A new global survey by Regus has found that 80% of South African companies feel that government tax breaks are required to accelerate green investment take up.

The Regus survey reveals that only 37% of companies worldwide actually measure their emissions and less than a fifth of companies (19%) measure the carbon footprint left by their activities. 46% of companies globally declare that they will only invest in low-carbon equipment if the running costs are the same or lower than those of conventional equipment. A disappointing 40% have invested in low-carbon equipment and only 38% have a company policy to do so.
In South Africa, the largest emitter in sub-Saharan Africa because of its 90% dependence on coal for electricity, the survey found that fewer than a third (31%) of companies monitor their carbon footprint and less than half have invested in low carbon equipment (42%). A third of companies (33%) had a policy to invest in energy efficient equipment.
Running costs were found to be important to 43% of companies that declared that they would only invest in low carbon equipment if it were cheaper or the same to run as conventional equipment.
Finally an overwhelming 80% of companies declared that if government offered tax incentives to invest in energy efficient or low-carbon equipment, businesses would significantly accelerate their green investments.

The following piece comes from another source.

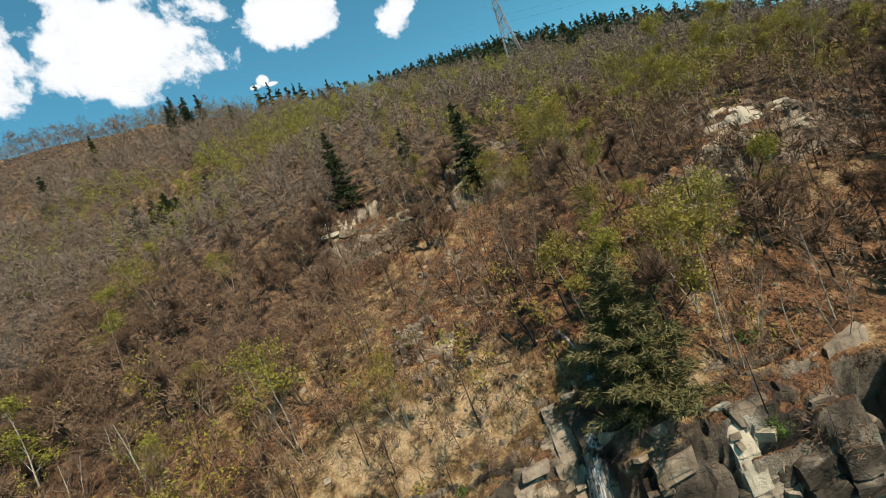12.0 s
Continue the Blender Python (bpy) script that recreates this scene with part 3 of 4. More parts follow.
def bare_tree(seed, height, spread, twigs, stems=1, white=False, thick=1.0):
    """Trunk and limbs, and the ends of the branches where the twigs or leaves sit."""
    rng = np.random.default_rng(seed)
    wood, tips = [], []
    for s in range(stems):
        lean = rng.normal(size=3) * (0.10 if stems == 1 else 0.28)
        way = np.array((lean[0], lean[1], 1.0))
        trunk = bend(rng, (rng.normal() * 0.12 * (stems > 1), rng.normal() * 0.12 * (stems > 1), -0.5), way / np.linalg.norm(way), height * (0.80 if white else 0.55) + 0.5, 7, 0.07 if white else 0.11, 0.05)
        r0 = height * 0.015 * thick / math.sqrt(stems) + 0.02
        wood.append(tube(trunk, np.linspace(r0, r0 * 0.28, 8), 5))
        for b in range(9 if white else 7):
            k = rng.uniform(2.2 if not white else 2.6, 7)
            at = trunk[int(k)] + (trunk[min(int(k) + 1, 7)] - trunk[int(k)]) * (k % 1)
            a = rng.uniform(0, 6.283)
            rise = rng.uniform(0.55, 1.3) if white else rng.uniform(0.15, 1.0)
            out = np.array((math.cos(a), math.sin(a), rise))
            ln = height * spread * rng.uniform(0.55, 1.0) * (1.25 - k / 11)
            limb = bend(rng, at, out / np.linalg.norm(out), ln, 5, 0.16, 0.05)
            r1 = r0 * 0.5 * (1.1 - k / 9)
            wood.append(tube(limb[[0, 1, 3, 5]], np.linspace(r1, r1 * 0.25, 4), 3))
            for c in range(5):
                m = rng.uniform(1.5, 5)
                base = limb[int(m)] + (limb[min(int(m) + 1, 5)] - limb[int(m)]) * (m % 1)
                w2 = unit(rng, 1)[0] + np.array((0, 0, 0.45)) + (limb[5] - limb[0]) / ln
                bough = bend(rng, base, w2 / np.linalg.norm(w2), ln * rng.uniform(0.35, 0.6), 3, 0.2, 0.05)
                wood.append(slivers(rng, bough[[0, 1]], (bough[[1, 3]] - bough[[0, 1]]), np.ones(2), np.array((r1 * 0.9, r1 * 0.7))))
                tips.append(bough)
    along = np.array(tips)
    pick = rng.integers(0, len(along), twigs)
    f = rng.uniform(0.2, 3.0, twigs)
    i = np.minimum(f.astype(int), 2)
    at = along[pick, i] + (along[pick, i + 1] - along[pick, i]) * (f - i)[:, None]
    out = along[pick, 3] - along[pick, 0]
    out /= np.linalg.norm(out, axis=1)[:, None]
    way = unit(rng, twigs) * 0.8 + out * 0.7 + (0, 0, 0.25)
    way /= np.linalg.norm(way, axis=1)[:, None]
    return joined(wood), at, way, rng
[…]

Small companies throughout are below average on their actual and predicted level of green investment, indicating that smaller businesses are harder pressed to select low-carbon equipment when this comes at marginally higher price, as short-term needs are more urgent than long-term investment. In South Africa only 14% of small and medium businesses monitor their carbon foot print compared to compared to 53% of large businesses. Similarly only 30% of small businesses have a company policy to invest in green technology compared to 53% of large businesses. Ambitious government targets are evidently not taking into account the reality of green equipment take up among smaller businesses.
The survey also analysed sector differences. Only 12% of companies in the consultancy services sector measure their carbon footprint, although 44% have invested in low carbon technology. A much higher proportion of companies in the media and marketing sector, 54%, have invested in green equipment and have a company policy to do so. Less than a third (28%) of consultancy firms had a company policy to invest in green equipment.
Joanne Bushell, vice-president: Middle East & Africa at Regus, comments: “Take-up of green equipment and monitoring initiatives is still disappointingly low, particularly for smaller companies. Yet small and medium-sized companies account for half of the any country’s business turnover. If government is serious about stopping growth of GHG emissions by 2020-2025, then it needs to further incentivise the change.
"At the moment, low-carbon business technology is often limited in range and sold at premium pricing. This is proving an obstacle for businesses to invest. Tax breaks will help enormously, as our survey shows, and by accelerating take-up will also help to create a mass market where unit prices fall.
“Environmental investments are not limited to technology alone, but need to be applicable to all effective and measurable environmental initiatives, such as the minimisation of premises under-occupancy. Conservative estimates hold that 38% of office space is unoccupied at any given time, yet that space is still being heated, cooled and lit, generating tonnes of unnecessary carbon emissions each year. Reducing office under-occupancy should therefore be just as eligible for tax breaks as low-energy equipment.”